The TOTP Code Generator tool accepts a base32-encoded secret. If your Password Generator output is raw ASCII, convert the first 32 characters to base32 manually, or use the password as the raw seed depending on your testing scenario.
Enter your secret into the TOTP Generator. Set the period to 30 seconds (the RFC 6238 standard) and the digits to 6 (also standard). The tool will produce a code like 482 917.
Note the current timestamp precision — the code is valid only within its 30-second window. If you are automating this, account for the window rollover.
Step 3 — Verify with a Hash
Take the TOTP code and append the test password. Feed that combined string into the Hash Generator using SHA-256.
You get back a fixed-length hexadecimal digest. This is your verification hash. In a real auth system, the server would compute the same hash on its side using the stored password and received TOTP — if the hashes match, authentication succeeds.
By generating the hash yourself, you can confirm the logic works as expected before integrating with any backend.
What This Actually Tests
This chain validates three things:
TOTP generation is deterministic.
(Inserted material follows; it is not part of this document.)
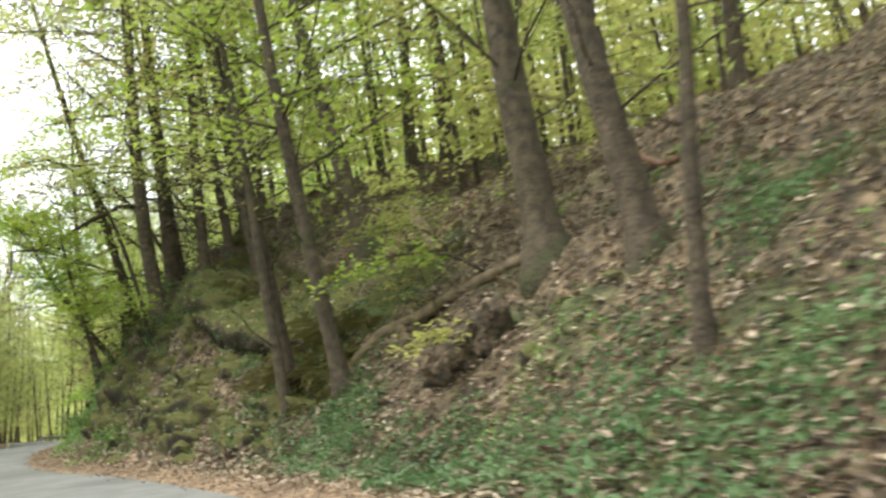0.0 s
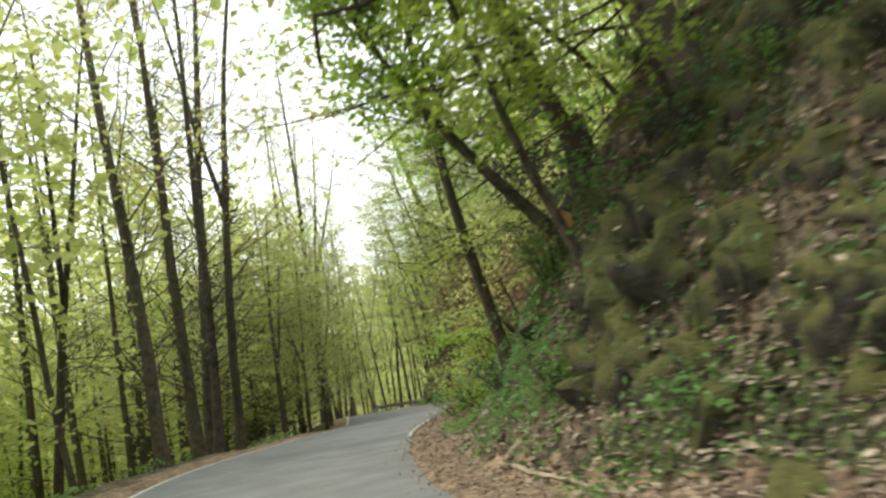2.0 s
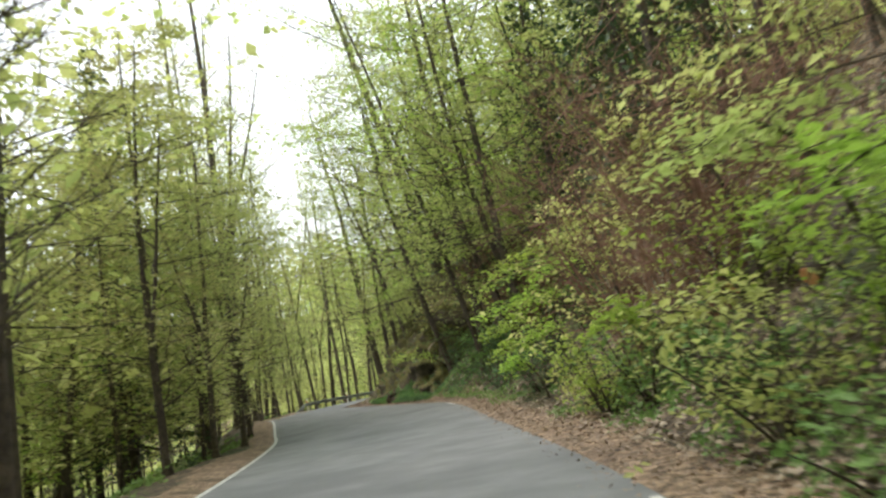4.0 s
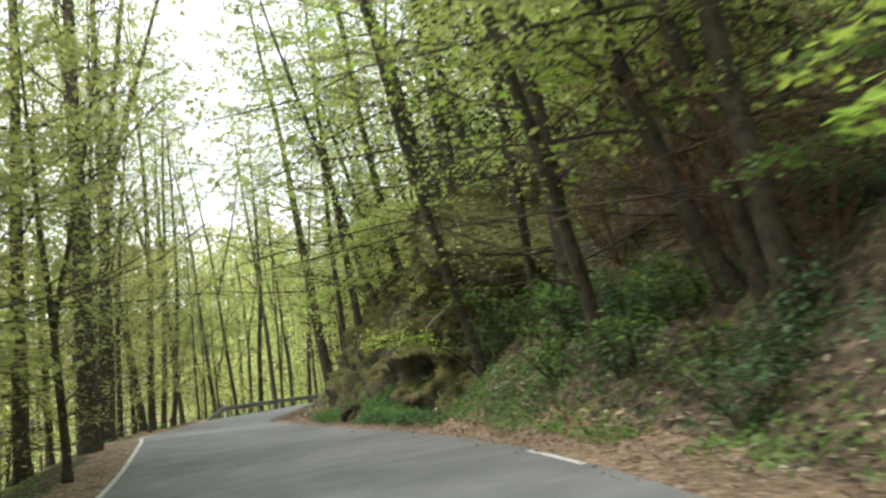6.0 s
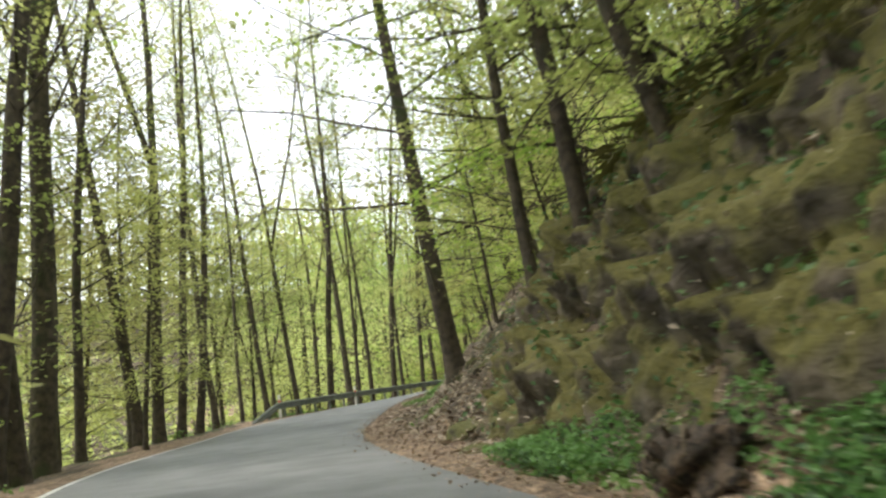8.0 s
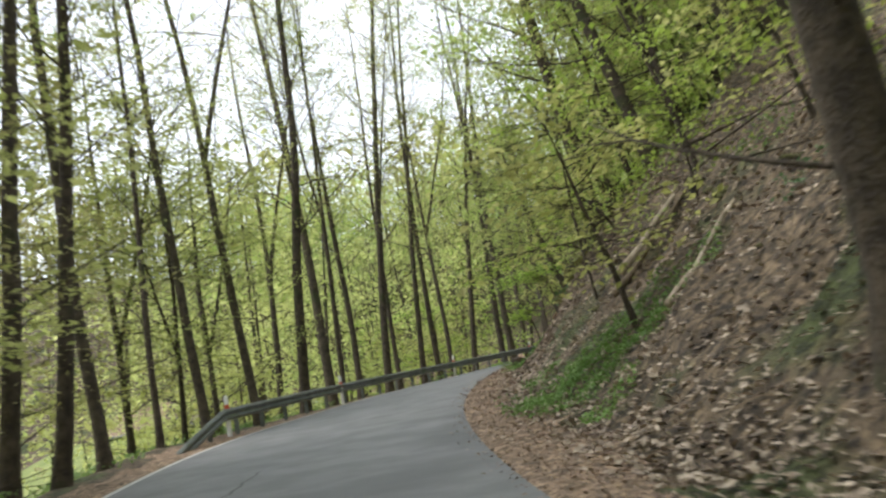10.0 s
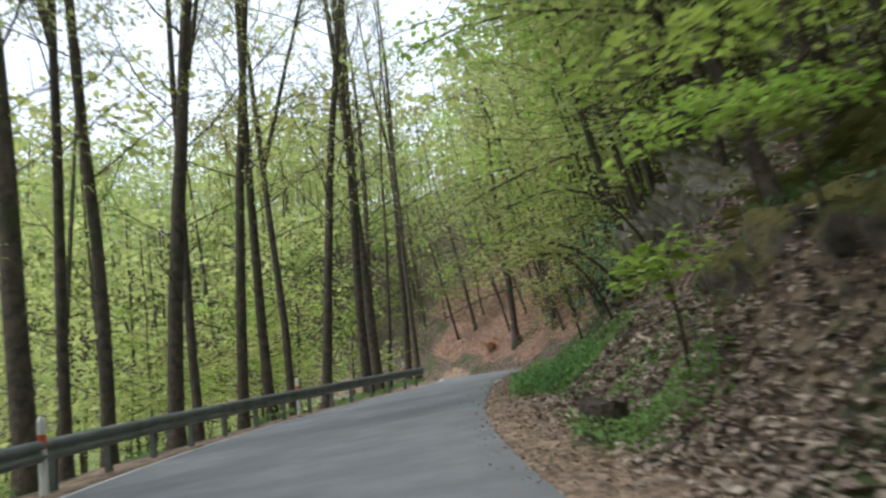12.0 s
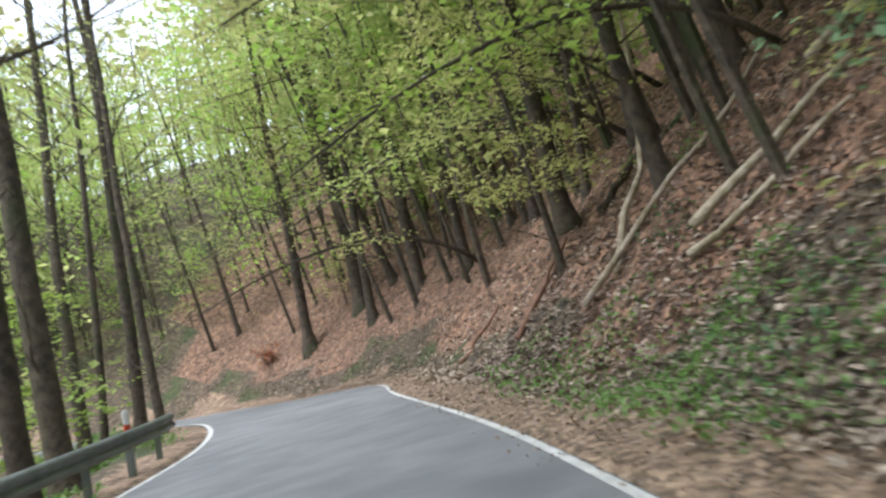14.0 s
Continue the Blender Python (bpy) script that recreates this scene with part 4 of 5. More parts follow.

Given the same secret and timestamp, the TOTP Generator produces the same code. If you refresh and the code changes, that is the time window rotating — not a bug in the tool.
HMAC-SHA1 is applied correctly. TOTP relies on HMAC-SHA1 under the hood. The Hash Generator confirms the underlying primitive is working as expected when you trace through the math manually.
Your auth flow logic is sound. By producing input, running it through the chain, and computing a final hash, you have a concrete expected output you can check your implementation against.
Common Failure Points in Real 2FA Systems
After running this chain, you will be better equipped to diagnose real-world 2FA failures:
Time drift is the most common. If the server clock and the client clock are more than 30 seconds apart, TOTP windows misalign and codes appear invalid. Most production systems allow a ±1 window tolerance, but beyond that you get auth failures with no clear error message.
Base32 encoding errors trip up a lot of implementations. Spaces, case sensitivity, and padding all matter. A trailing = padding character that gets stripped will produce completely wrong TOTP values.
HMAC key handling is where most custom implementations break. The secret must be passed as raw binary bytes to the HMAC function, not as a string. Converting the secret to a string before hashing is the single most frequent mistake in hand-rolled TOTP code.
FAQ
Can the TOTP Generator work without an internet connection?
Yes. The tool runs entirely in your browser using JavaScript's Web Crypto API. No network requests are made and no data is transmitted anywhere. You can air-gap the entire workflow.
Is the HMAC-SHA1 output from the TOTP Generator cryptographically secure?
The implementation follows RFC 6238, which is the same standard used by Google Authenticator, Authy, and most hardware tokens. For testing and validating your own auth flows, it provides sufficient precision. It is not intended as a replacement for a hardware security key in production.
Why does the Hash Generator step matter if TOTP already works?
In a real authentication system, the server never stores the TOTP code itself — it stores the original secret and computes the expected hash on receipt of the code. By running the Hash Generator step yourself, you verify that the server-side computation matches the client-side output, which is how you catch implementation bugs before they reach production.
Wrap-Up
Testing 2FA does not require a cloud service, a third-party authenticator app, or any network connectivity. With a strong password, a TOTP code, and a verification hash, you can validate the full authentication chain in under a minute.
This workflow is especially useful during development and QA when you need reproducible, inspectable auth output. Keep it bookmarked — you will use it more than you expect.